Plus largement, on peut se demander pourquoi il devrait y avoir une contrepartie au développement d’un commun. Pourquoi le simple fait de créer, développer et maintenir un commun ne suffirait-il pas ?
Communs numériques et ergonomie font-ils bon ménage ?
C’est le marronnier quand on vient à parler de communs numériques ! Pour ce qui concerne les services en ligne alternatifs, il est évident que le design et l’expérience utilisateur devraient être davantage pris en compte et mériteraient des financements plus importants au sein des structures qui les développent. Chez Framasoft, nous faisons appel depuis plusieurs années à des designers pour réfléchir aux interfaces des logiciels que nous développons (PeerTube et Mobilizon). Cette prise de conscience est récente. Dans le monde du libre, il me semble que, pendant assez longtemps, il n’y a pas vraiment eu de réflexion quant à l’adoption des outils par le plus grand nombre.

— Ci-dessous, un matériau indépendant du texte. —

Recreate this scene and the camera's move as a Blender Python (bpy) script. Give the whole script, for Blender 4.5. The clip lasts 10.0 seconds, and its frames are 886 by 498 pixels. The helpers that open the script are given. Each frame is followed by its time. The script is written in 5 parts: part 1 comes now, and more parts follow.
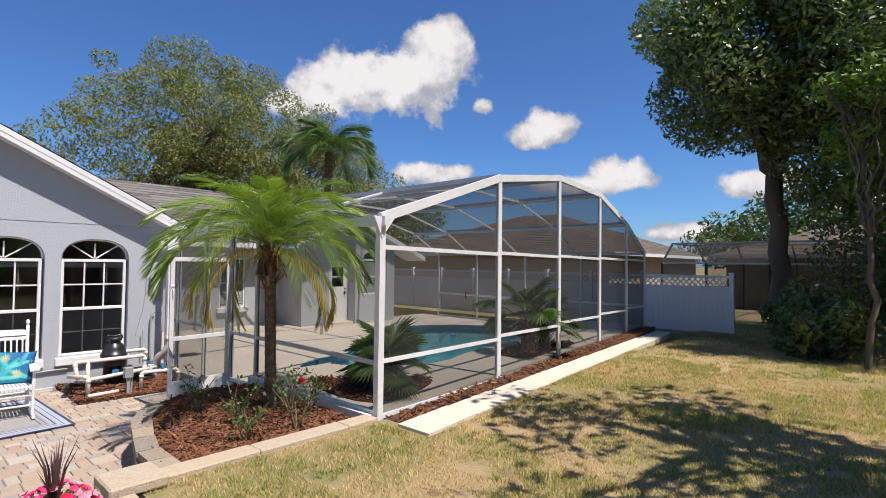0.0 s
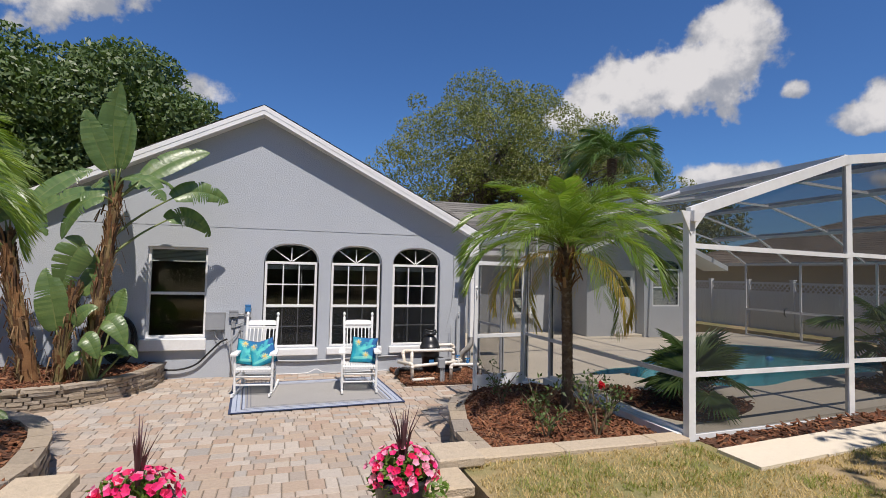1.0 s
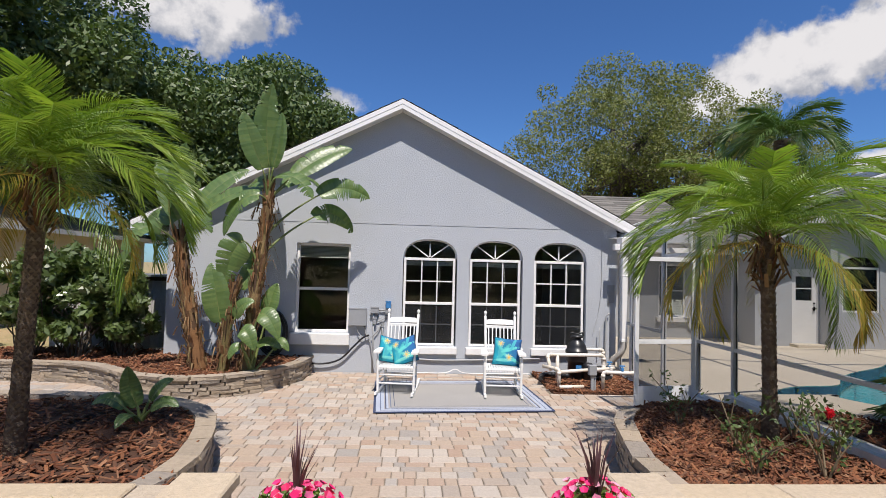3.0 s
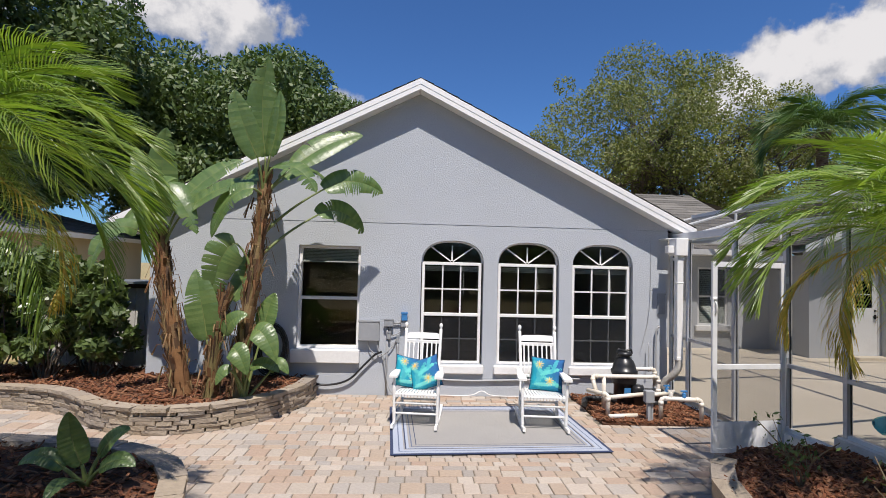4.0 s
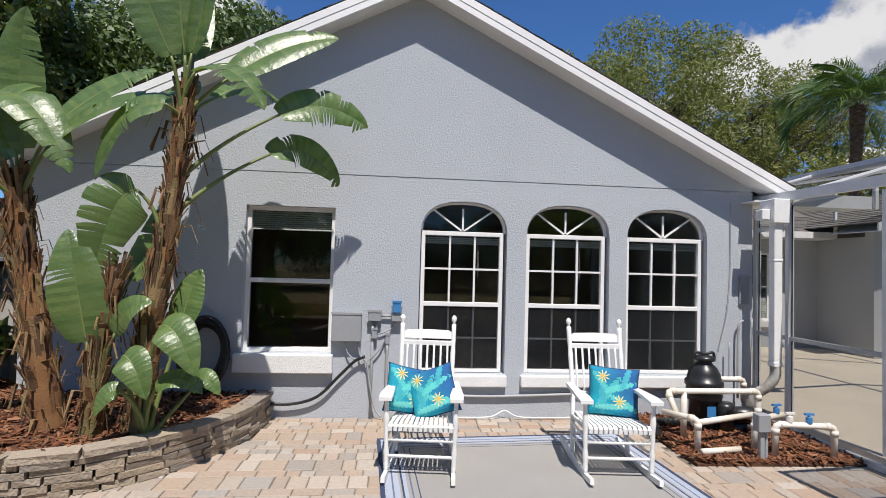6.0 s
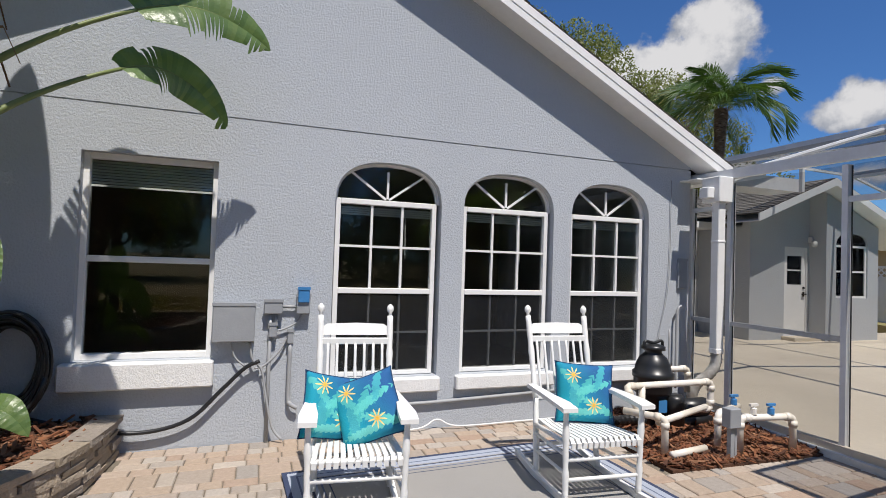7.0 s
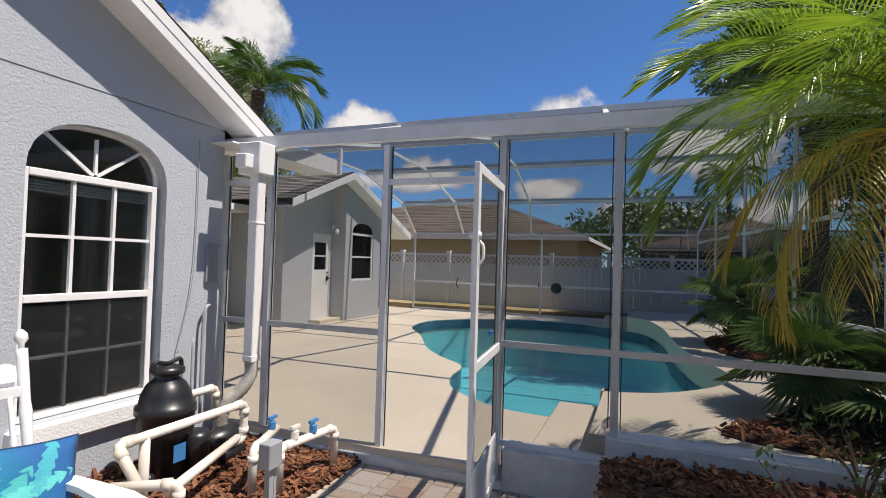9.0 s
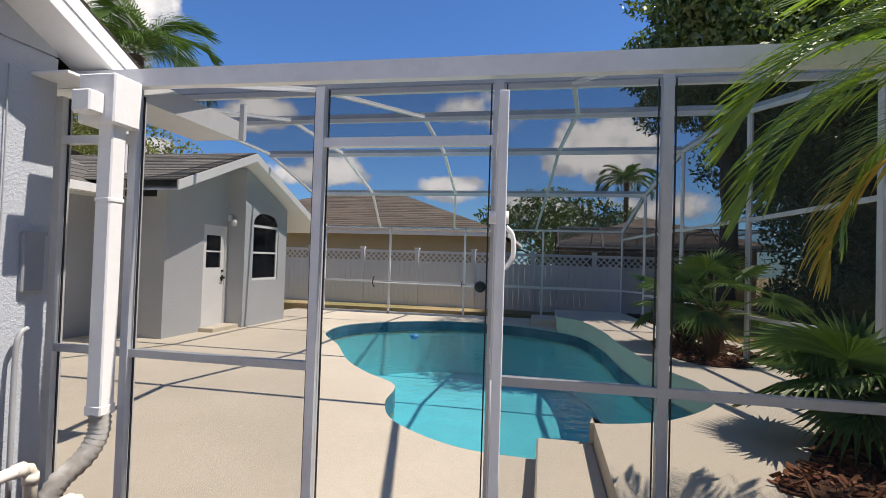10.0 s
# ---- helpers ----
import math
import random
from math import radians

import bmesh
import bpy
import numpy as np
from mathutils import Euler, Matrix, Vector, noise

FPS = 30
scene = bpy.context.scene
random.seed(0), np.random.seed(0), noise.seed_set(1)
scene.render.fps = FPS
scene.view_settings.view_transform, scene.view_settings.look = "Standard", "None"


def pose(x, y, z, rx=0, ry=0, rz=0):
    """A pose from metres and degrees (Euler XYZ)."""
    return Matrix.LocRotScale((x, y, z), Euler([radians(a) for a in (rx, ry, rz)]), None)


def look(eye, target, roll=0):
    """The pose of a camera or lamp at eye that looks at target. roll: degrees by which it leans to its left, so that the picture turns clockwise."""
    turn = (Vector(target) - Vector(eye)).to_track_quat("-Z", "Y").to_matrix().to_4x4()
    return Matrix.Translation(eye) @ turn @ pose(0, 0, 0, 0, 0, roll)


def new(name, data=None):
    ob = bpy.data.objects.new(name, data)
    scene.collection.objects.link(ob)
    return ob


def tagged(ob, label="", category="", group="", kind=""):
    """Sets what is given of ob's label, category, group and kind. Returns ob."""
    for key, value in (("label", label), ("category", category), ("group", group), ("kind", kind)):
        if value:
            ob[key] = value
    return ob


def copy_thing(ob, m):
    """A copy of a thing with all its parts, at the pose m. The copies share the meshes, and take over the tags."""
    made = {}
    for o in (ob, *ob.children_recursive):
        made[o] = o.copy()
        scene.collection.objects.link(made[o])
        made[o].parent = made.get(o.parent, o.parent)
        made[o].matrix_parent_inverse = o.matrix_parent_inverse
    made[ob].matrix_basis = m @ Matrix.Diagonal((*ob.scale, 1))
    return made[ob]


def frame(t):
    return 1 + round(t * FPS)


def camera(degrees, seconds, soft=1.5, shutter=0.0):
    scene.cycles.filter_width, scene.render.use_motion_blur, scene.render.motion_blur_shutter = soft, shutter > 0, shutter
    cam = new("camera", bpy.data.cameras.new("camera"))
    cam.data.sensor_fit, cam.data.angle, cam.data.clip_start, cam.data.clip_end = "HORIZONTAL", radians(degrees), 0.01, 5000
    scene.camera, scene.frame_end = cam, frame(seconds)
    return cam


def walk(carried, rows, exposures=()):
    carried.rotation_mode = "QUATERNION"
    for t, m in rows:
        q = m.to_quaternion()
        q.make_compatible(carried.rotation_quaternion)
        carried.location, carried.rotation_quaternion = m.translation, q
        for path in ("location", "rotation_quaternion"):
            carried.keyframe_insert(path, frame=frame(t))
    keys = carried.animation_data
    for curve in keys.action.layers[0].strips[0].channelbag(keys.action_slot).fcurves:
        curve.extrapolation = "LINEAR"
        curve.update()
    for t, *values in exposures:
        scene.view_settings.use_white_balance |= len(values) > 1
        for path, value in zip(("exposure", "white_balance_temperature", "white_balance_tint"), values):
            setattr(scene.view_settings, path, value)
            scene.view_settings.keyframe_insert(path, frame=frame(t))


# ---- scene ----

Les services numériques tels qu’ils existent aujourd’hui nous ont fait prendre des habitudes et ont créé un réflexe de comparaison. Mais passer d’iPhone à Android ou l’inverse génère aussi des crispations. Le passage aux communs en générera naturellement aussi et peut-être plus. C’est d’ailleurs un discours que l’on porte beaucoup chez Framasoft : c’est plus simple d’aller au supermarché que d’avoir une pratique éthique d’alimentation. Il en va de même en ligne. Modifier ses pratiques numériques demande un effort. Mais cela ne veut évidemment pas dire que l’on ne peut pas améliorer les interfaces de nos services. Cependant, cela nécessite des financements qui ne sont pas toujours faciles à avoir. Les utilisateurs de services libres devraient en prendre conscience pour davantage contribuer à l’amélioration de ces communs. On peut lier ce mécanisme à la problématique du passager clandestin : tout le monde souhaite des services libres avec une meilleure expérience utilisateur mais peu sont prêts à les financer. Aujourd’hui, les projets de communs ont des difficultés à trouver des financements pour cet aspect de leurs services.